Everything Old Is New Again
Some things are pretty much the same things we've heard before. Like this:
FBI Spied on Denver Bookstore and Anti-War Protesters, New Documents Reveal (3/28/2006)
DENVER -- As part of a "domestic terrorism" investigation, the FBI’s Joint Terrorism Task Force conducted surveillance of a Denver bookstore on February 15, 2003 and monitored 40 people who gathered there to carpool to an anti-war demonstration in Colorado Springs later that day, according to an FBI report released today by the American Civil Liberties Union of Colorado.

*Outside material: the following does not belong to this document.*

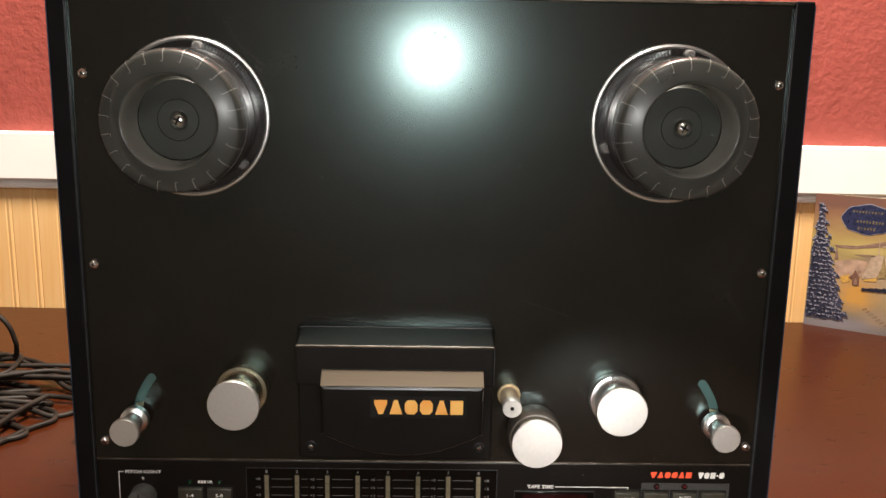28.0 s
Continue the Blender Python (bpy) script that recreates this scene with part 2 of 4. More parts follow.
M_CLAMPFACE = mat("matt_grey_brown_clamp_face", (0.042, 0.043, 0.039), 0.36, grain=0.2, scale=60, spec=0.3, coat=0.2, coat_rough=0.22)
M_BOWL = mat("pale_grey_bowl_plastic", (0.16, 0.157, 0.140), 0.14, grain=0.1, scale=60)
M_HUBIN = mat("dark_green_grey_hub_plastic", (0.022, 0.025, 0.021), 0.42, grain=0.25, scale=60)
M_BLUE = mat("blue_grey_edge_reflection", (0.050, 0.075, 0.115), 0.35, metal=0.3, grain=0.6, scale=60)
M_FAINT = mat("faint_blue_grey_edge", (0.038, 0.041, 0.046), 0.35, grain=0.4, scale=120)
M_RIMSHEEN = mat("pale_rim_sheen", (0.26, 0.262, 0.255), 0.35, grain=0.6, scale=150)
M_TICK = mat("pale_moulded_line", (0.27, 0.262, 0.245), 0.35, grain=0.1)
for clear, share in ((M_HUB, 0.42), (M_CLEAR, 0.55), (M_CLAMPFACE, 0.86)):
    clear.node_tree.nodes["Principled BSDF"].inputs["Alpha"].default_value = share
M_FLANGE = mat("black_hub_flange", (0.012, 0.012, 0.013), 0.2, grain=0.2, coat=0.3)
M_WOODDESK = mat("polished_mahogany_desk", (0.047, 0.0112, 0.0033), 0.30, grain=0.35, spec=0.15, second=(0.035, 0.0080, 0.0024), scale=34, stretch=(1, 2.6, 2.6), bump=0.00003, bscale=300, coat=0.03, coat_rough=0.16)
M_REDWALL = mat("red_orange_peel_wall", (0.315, 0.064, 0.050), 0.6, grain=0.08, scale=50, bump=0.0014, bscale=130)
M_TRIM = mat("white_gloss_trim_paint", (0.90, 0.90, 0.89), 0.35, grain=0.02, scale=20)
M_MAPLE = mat("honey_maple_beadboard", (0.76, 0.45, 0.18), 0.4, second=(0.82, 0.55, 0.27), scale=7, stretch=(14, 14, 1), bump=0.00005, bscale=60)
M_CEIL = mat("white_ceiling_paint", (0.75, 0.74, 0.72), 0.8, grain=0.03, bump=0.0005, bscale=80)
M_SIDE = mat("taupe_wall_paint", (0.30, 0.28, 0.25), 0.8, grain=0.04, bump=0.0005, bscale=80)
M_CARPET = mat("brown_carpet", (0.12, 0.09, 0.06), 0.9, grain=0.3, scale=200, bump=0.002, bscale=300)
M_CABLE = mat("worn_black_cable_rubber", (0.013, 0.0098, 0.0076), 0.55, spec=0.25, grain=0.6, scale=60)
M_BOX = mat("dark_brown_lacquered_case", (0.008, 0.0055, 0.0045), 0.5, spec=0.2, grain=0.3, scale=60)
M_PAPER = mat("cream_paper", (0.70, 0.62, 0.45), 0.6, grain=0.06)

# ---- mesh helpers ----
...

"This report raises more questions about the degree to which the FBI is unjustifiably regarding demonstrations and public dissent as potential terrorism," said Mark Silverstein, Legal Director of the ACLU of Colorado. "Why is the FBI conducting surveillance of a bookstore, monitoring the persons who gather there, and keeping files with lists of license plate numbers?"
Like I said before...
"Enemies in our own backyard" include Greens
Now Ashcroft's DoJ wants to have police collect information (a phrase, as Lemony Snickett might say, that here means spy) on "the Green Movement", which they define as "environmental activism that is aimed at political and social reform with the explicit attempt to develop environmental-friendly policy, law and behavior."
Say what?
This means if you write a letter to the editor suggesting that perhaps a new storage unit doesn't really have to be built on a formerly forested ridge, or that maybe we should think about driving fewer 10-mpg SUVs, or that perhaps drilling for oil in the Alaskan preserves is a bad idea, you're an eco-terrorist and the police can spy on you.
Think I'm making this up? Read "A Police Response to Terrorism in the Heartland: Integrating Law Enforcement Intelligence and Community Policing", which is the curriculum at the DoJ's Regional Coummunity Policing Institute at Wichita State University. Yeah. The DoJ thinks that trying for social reform with an explicit attempt to develop law or behavior is terrorism.